→ **What to produce**
Faithfully return all lines, omitting every embedded picture.

+++ Stored rows

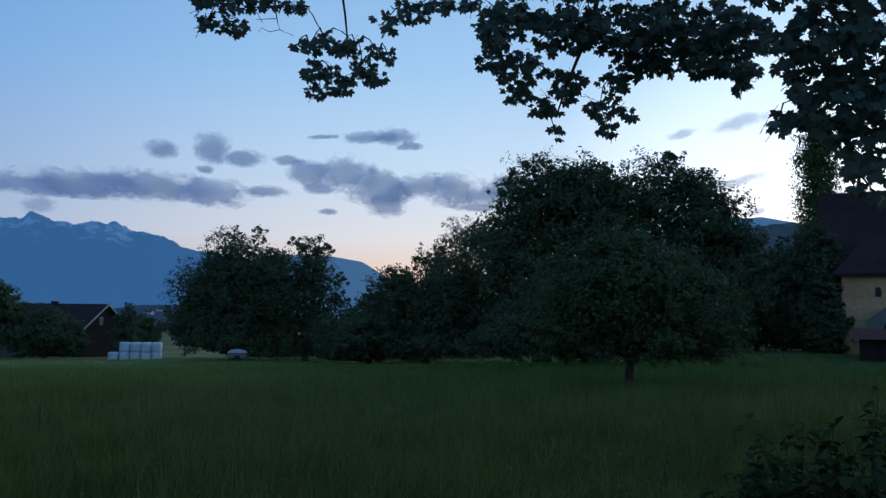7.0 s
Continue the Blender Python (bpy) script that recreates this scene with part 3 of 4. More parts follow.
tree("cypress", -28.9, 175, 9, [(0, 0, 5, 0.9, 0.9, 4.6), (0, 0, 3, 1.1, 1.1, 3)], 1500, 0.22, "narrow dark cypress beside the sheds", M_LEAF_FAR, 0.15, 0.2, 16, group=FARM)
tree("garden_tree", -30.4, 180, 6.5, [(0, 0, 4.6, 2.8, 2.5, 2.2), (3, 0, 3.6, 3, 2.5, 2)], 2200, 0.26, "low garden tree behind the sheds", M_LEAF_FAR, 0.2, 0.2, 17, group=FARM)
tree("garden_tree", -46.2, 150, 8, [(0, 0, 4.2, 3.2, 3, 3.2), (-2.5, 0, 3.4, 2.8, 3, 3.0)], 3600, 0.26, "dark tree behind the shed gable", M_LEAF, 0.2, 0.2, 18, group=FARM)
tree("garden_bush", -20.75, 146, 3, [(0, 0, 1.5, 0.9, 0.9, 1.2)], 900, 0.14, "clipped bush at the barn corner", M_LEAF_FAR, 0.08, 0.2, 19)
# trees in the meadow
tree("linden_tree", -52.2, 84, 13.5, [(-0.2, 0, 9.2, 4.2, 4.4, 4.0), (-3.4, 0, 6.6, 3.4, 4, 3.8), (2.4, 0, 7.0, 3.6, 4, 4.2), (0, 0, 4.0, 6.2, 5, 3.4), (-0.4, 0, 12.8, 0.9, 0.9, 1.1), (1.9, 0, 12.9, 1.0, 0.9, 1.2), (3.6, 0, 9.6, 2.0, 2.4, 2.2), (-4.8, 0, 3.6, 2.2, 3, 2.8), (3.4, 0, 3.6, 3.2, 3, 2.8), (0, -1, 1.9, 6.0, 4, 1.5)], 42000, 0.141, "dense round tree standing dark against the dusk", M_LEAF, 0.45, 0.22, 21, 0.13, group=ORCHARD)
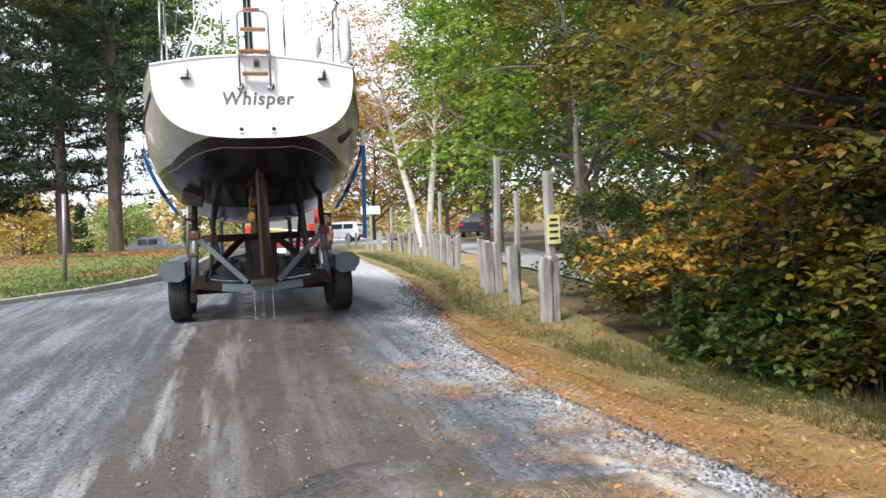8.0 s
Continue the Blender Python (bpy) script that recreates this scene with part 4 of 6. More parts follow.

++++++

→ **Finished exercise**
7.0 s
Continue the Blender Python (bpy) script that recreates this scene with part 3 of 4. More parts follow.
tree("cypress", -28.9, 175, 9, [(0, 0, 5, 0.9, 0.9, 4.6), (0, 0, 3, 1.1, 1.1, 3)], 1500, 0.22, "narrow dark cypress beside the sheds", M_LEAF_FAR, 0.15, 0.2, 16, group=FARM)
tree("garden_tree", -30.4, 180, 6.5, [(0, 0, 4.6, 2.8, 2.5, 2.2), (3, 0, 3.6, 3, 2.5, 2)], 2200, 0.26, "low garden tree behind the sheds", M_LEAF_FAR, 0.2, 0.2, 17, group=FARM)
tree("garden_tree", -46.2, 150, 8, [(0, 0, 4.2, 3.2, 3, 3.2), (-2.5, 0, 3.4, 2.8, 3, 3.0)], 3600, 0.26, "dark tree behind the shed gable", M_LEAF, 0.2, 0.2, 18, group=FARM)
tree("garden_bush", -20.75, 146, 3, [(0, 0, 1.5, 0.9, 0.9, 1.2)], 900, 0.14, "clipped bush at the barn corner", M_LEAF_FAR, 0.08, 0.2, 19)
# trees in the meadow
tree("linden_tree", -52.2, 84, 13.5, [(-0.2, 0, 9.2, 4.2, 4.4, 4.0), (-3.4, 0, 6.6, 3.4, 4, 3.8), (2.4, 0, 7.0, 3.6, 4, 4.2), (0, 0, 4.0, 6.2, 5, 3.4), (-0.4, 0, 12.8, 0.9, 0.9, 1.1), (1.9, 0, 12.9, 1.0, 0.9, 1.2), (3.6, 0, 9.6, 2.0, 2.4, 2.2), (-4.8, 0, 3.6, 2.2, 3, 2.8), (3.4, 0, 3.6, 3.2, 3, 2.8), (0, -1, 1.9, 6.0, 4, 1.5)], 42000, 0.141, "dense round tree standing dark against the dusk", M_LEAF, 0.45, 0.22, 21, 0.13, group=ORCHARD)
8.0 s
Continue the Blender Python (bpy) script that recreates this scene with part 4 of 6. More parts follow.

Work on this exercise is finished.